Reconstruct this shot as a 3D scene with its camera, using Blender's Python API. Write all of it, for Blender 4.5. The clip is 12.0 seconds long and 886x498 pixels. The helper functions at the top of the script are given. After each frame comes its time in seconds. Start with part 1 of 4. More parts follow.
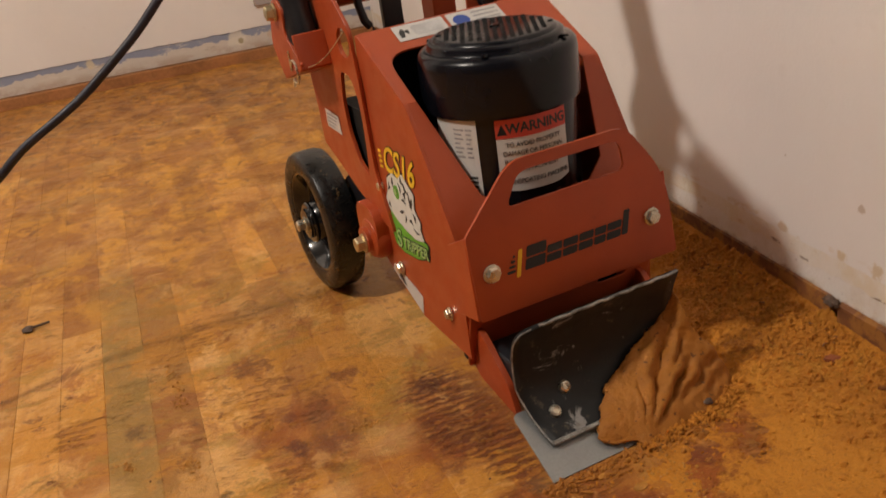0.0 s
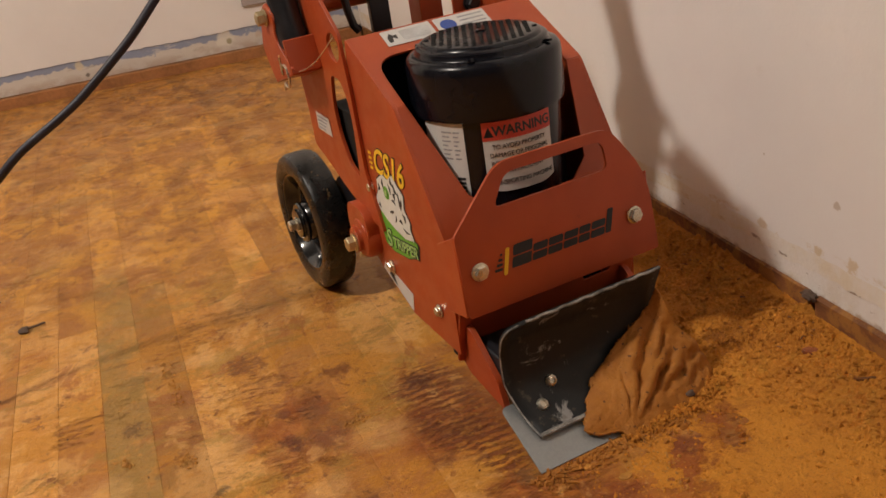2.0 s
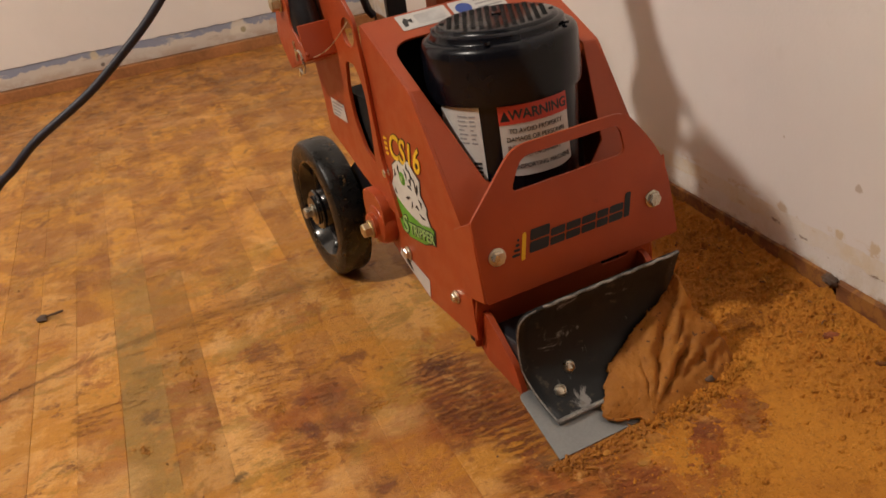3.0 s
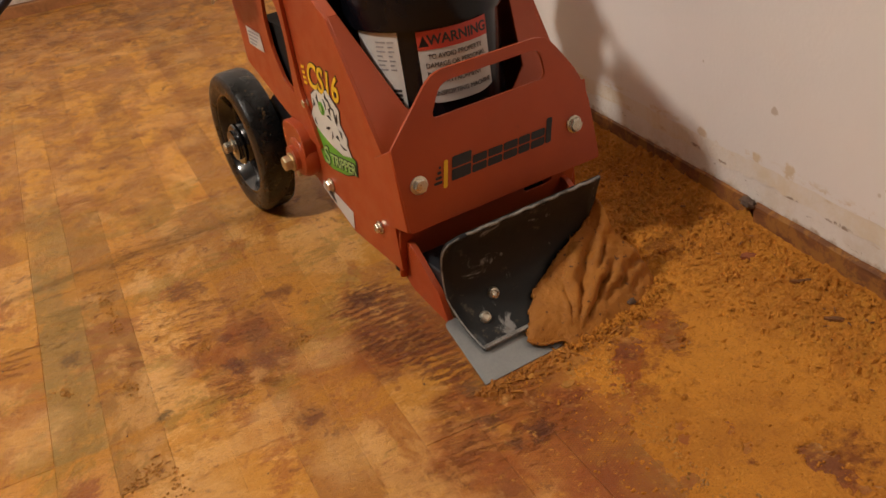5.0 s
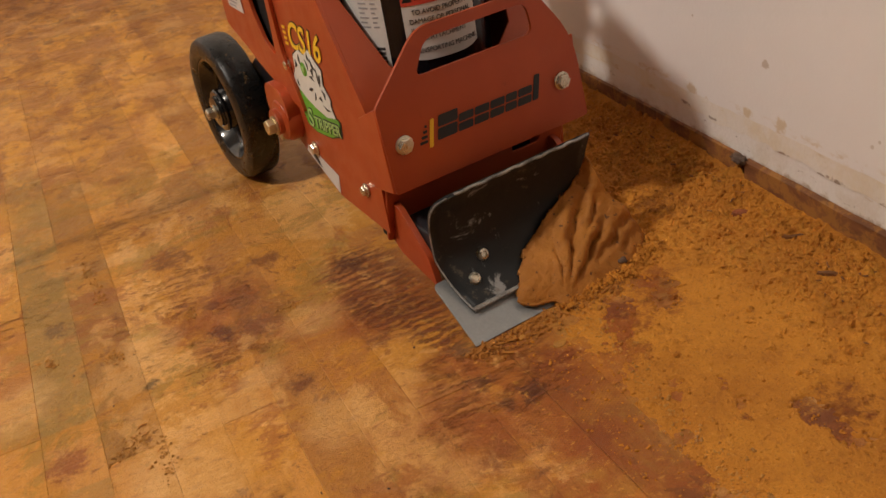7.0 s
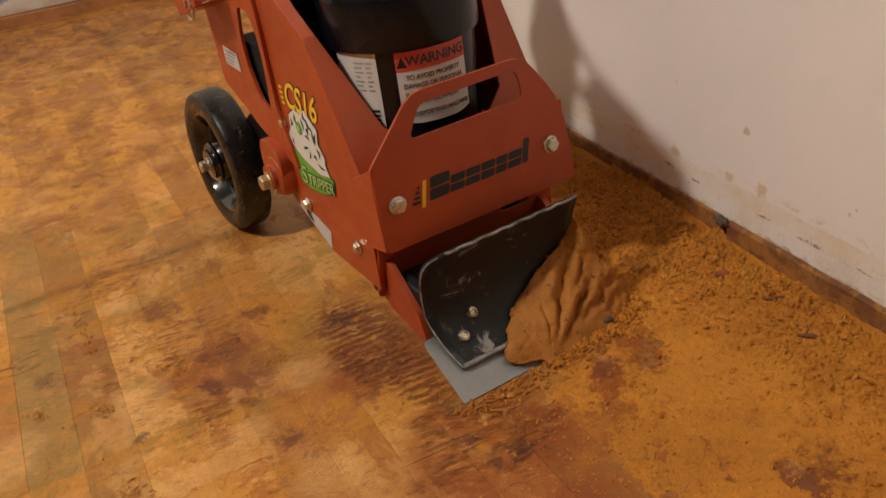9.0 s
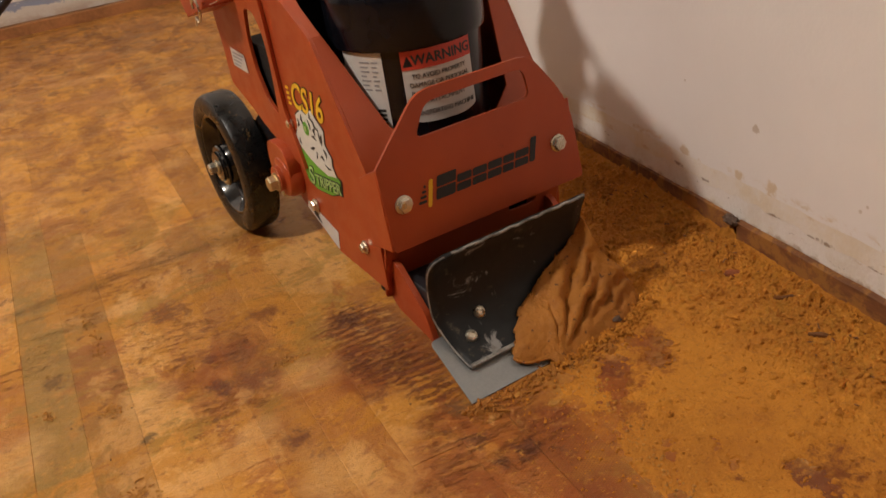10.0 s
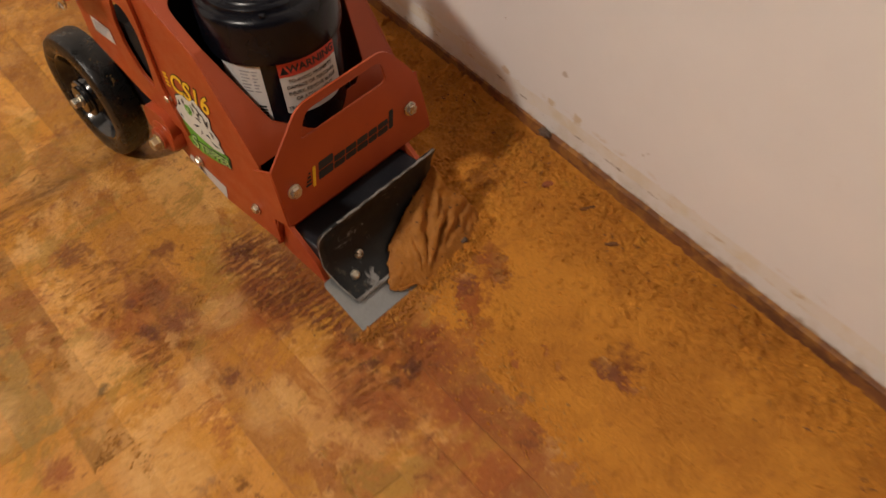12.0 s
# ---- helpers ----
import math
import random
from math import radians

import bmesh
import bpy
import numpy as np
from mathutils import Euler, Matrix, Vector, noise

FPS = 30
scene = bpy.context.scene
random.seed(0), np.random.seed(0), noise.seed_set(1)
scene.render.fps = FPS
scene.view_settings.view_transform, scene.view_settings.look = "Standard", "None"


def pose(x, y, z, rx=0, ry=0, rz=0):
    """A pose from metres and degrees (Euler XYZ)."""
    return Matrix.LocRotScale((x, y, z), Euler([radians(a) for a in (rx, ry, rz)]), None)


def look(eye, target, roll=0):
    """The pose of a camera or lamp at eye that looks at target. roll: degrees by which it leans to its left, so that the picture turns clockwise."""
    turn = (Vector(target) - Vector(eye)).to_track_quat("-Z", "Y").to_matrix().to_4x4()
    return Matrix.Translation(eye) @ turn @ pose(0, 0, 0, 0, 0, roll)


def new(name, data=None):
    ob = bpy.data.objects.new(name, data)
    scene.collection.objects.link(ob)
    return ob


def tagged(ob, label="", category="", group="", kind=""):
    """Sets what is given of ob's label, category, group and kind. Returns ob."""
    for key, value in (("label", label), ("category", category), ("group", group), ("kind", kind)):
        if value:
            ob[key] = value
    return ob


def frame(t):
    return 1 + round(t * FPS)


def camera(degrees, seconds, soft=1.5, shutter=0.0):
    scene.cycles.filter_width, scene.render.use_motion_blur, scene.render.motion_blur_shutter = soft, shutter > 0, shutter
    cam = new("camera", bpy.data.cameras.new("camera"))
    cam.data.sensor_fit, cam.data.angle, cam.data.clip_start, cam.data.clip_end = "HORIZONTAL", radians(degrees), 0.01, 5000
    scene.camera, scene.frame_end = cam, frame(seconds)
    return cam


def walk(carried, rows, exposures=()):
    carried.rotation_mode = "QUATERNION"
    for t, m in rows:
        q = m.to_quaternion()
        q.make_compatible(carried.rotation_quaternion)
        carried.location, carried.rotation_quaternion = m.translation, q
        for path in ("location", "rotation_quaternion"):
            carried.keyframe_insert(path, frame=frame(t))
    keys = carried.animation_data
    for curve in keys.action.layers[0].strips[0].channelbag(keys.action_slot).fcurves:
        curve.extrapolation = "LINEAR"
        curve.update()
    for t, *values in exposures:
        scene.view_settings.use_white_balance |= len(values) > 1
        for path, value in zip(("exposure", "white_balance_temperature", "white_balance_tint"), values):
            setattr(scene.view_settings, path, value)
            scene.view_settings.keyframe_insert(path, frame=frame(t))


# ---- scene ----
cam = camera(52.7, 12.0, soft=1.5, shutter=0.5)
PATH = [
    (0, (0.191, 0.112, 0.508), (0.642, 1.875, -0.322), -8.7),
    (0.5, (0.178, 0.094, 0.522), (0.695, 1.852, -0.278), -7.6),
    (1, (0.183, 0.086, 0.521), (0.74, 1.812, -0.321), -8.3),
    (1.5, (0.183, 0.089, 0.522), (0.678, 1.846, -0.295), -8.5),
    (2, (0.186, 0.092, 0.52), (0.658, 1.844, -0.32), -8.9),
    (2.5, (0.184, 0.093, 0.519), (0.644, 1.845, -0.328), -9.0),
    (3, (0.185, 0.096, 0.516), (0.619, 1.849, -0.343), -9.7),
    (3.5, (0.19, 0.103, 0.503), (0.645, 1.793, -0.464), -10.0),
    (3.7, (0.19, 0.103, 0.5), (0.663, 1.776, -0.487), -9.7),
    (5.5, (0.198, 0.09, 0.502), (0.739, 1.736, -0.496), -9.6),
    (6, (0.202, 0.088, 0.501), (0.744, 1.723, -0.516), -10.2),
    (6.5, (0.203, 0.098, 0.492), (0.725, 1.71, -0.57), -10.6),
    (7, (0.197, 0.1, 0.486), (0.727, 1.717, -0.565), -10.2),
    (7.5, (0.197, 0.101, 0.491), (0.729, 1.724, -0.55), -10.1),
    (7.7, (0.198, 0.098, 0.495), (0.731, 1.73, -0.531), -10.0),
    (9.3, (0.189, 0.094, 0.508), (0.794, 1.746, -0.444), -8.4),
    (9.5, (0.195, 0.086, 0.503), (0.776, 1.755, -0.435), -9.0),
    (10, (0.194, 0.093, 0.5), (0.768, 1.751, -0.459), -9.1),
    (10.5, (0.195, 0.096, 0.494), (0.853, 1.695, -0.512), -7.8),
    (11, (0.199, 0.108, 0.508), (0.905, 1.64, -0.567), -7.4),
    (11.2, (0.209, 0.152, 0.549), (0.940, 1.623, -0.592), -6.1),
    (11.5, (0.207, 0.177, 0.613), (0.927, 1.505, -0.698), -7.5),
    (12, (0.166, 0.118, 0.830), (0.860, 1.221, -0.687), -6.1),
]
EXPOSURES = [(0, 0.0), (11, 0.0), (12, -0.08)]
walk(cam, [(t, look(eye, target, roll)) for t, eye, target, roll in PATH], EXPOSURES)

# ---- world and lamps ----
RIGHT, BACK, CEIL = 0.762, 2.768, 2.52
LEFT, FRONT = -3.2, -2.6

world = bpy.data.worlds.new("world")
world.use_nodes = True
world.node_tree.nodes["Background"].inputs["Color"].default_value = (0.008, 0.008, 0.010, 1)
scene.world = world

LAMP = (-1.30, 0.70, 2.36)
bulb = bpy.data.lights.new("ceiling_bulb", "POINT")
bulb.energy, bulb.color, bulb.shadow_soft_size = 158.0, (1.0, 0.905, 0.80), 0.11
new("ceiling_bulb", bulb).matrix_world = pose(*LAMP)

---

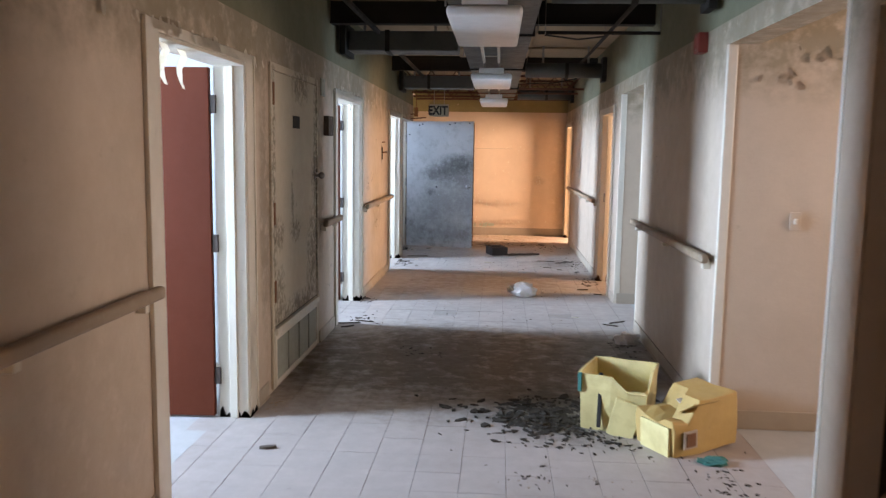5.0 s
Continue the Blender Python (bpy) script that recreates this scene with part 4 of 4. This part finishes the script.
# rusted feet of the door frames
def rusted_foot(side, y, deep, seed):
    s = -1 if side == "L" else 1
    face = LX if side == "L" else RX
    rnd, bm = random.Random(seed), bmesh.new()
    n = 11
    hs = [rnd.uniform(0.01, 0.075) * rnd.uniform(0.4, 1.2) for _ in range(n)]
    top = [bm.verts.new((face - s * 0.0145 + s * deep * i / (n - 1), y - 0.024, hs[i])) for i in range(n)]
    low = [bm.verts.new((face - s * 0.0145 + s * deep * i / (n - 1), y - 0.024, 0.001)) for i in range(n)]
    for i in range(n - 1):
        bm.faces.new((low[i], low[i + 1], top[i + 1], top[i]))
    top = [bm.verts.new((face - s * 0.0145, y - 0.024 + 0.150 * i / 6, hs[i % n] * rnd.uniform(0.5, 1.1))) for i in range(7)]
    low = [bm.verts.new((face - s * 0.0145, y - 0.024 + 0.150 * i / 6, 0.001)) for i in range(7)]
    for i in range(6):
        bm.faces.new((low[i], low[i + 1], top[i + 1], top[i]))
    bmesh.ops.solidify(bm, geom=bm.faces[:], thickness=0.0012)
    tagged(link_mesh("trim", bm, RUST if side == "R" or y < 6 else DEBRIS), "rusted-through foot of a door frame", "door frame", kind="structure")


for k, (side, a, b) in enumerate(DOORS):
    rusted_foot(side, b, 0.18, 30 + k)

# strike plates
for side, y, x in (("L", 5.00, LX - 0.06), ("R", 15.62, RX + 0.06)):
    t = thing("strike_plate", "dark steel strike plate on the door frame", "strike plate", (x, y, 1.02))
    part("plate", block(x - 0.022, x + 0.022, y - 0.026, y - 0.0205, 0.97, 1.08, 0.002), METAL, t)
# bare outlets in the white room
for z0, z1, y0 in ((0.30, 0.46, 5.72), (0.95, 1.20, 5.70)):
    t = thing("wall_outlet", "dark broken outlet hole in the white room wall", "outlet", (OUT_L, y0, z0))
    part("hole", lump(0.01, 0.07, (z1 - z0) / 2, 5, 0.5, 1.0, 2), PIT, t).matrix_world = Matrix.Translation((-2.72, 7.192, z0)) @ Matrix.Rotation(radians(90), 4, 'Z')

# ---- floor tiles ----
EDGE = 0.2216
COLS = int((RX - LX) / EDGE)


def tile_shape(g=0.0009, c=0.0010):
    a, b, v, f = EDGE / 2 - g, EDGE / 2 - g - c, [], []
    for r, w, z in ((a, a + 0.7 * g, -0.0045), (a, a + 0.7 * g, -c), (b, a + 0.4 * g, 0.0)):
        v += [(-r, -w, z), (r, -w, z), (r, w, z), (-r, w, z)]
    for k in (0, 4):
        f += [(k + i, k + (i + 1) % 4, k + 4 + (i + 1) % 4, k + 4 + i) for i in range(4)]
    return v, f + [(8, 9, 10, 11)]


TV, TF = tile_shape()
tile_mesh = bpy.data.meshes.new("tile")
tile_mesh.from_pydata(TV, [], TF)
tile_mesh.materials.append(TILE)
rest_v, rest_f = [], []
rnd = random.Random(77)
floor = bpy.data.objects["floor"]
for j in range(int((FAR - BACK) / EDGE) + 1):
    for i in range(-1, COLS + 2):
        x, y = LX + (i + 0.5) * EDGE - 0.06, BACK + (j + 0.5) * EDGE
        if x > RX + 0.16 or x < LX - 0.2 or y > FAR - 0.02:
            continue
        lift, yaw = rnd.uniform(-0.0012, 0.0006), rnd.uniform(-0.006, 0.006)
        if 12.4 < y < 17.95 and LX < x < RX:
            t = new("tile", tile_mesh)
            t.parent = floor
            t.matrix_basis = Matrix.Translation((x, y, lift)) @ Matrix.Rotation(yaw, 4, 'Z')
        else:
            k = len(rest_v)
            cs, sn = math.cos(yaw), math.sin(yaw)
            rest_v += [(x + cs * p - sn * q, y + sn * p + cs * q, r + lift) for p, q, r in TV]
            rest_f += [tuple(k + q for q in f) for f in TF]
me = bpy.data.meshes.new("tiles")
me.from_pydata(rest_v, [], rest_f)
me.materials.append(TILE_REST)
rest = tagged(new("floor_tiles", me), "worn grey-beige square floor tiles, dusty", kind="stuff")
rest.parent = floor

*TASK INSTRUCTIONS*. Quote only the lines running from the line that holds "scene.view_settings.use_white_balance |= len(values)" to the line that holds "scene.view_settings.keyframe_insert(path, frame=frame(t))", both ends included.

*RESPONSE*.
        scene.view_settings.use_white_balance |= len(values) > 1
        for path, value in zip(("exposure", "white_balance_temperature", "white_balance_tint"), values):
            setattr(scene.view_settings, path, value)
            scene.view_settings.keyframe_insert(path, frame=frame(t))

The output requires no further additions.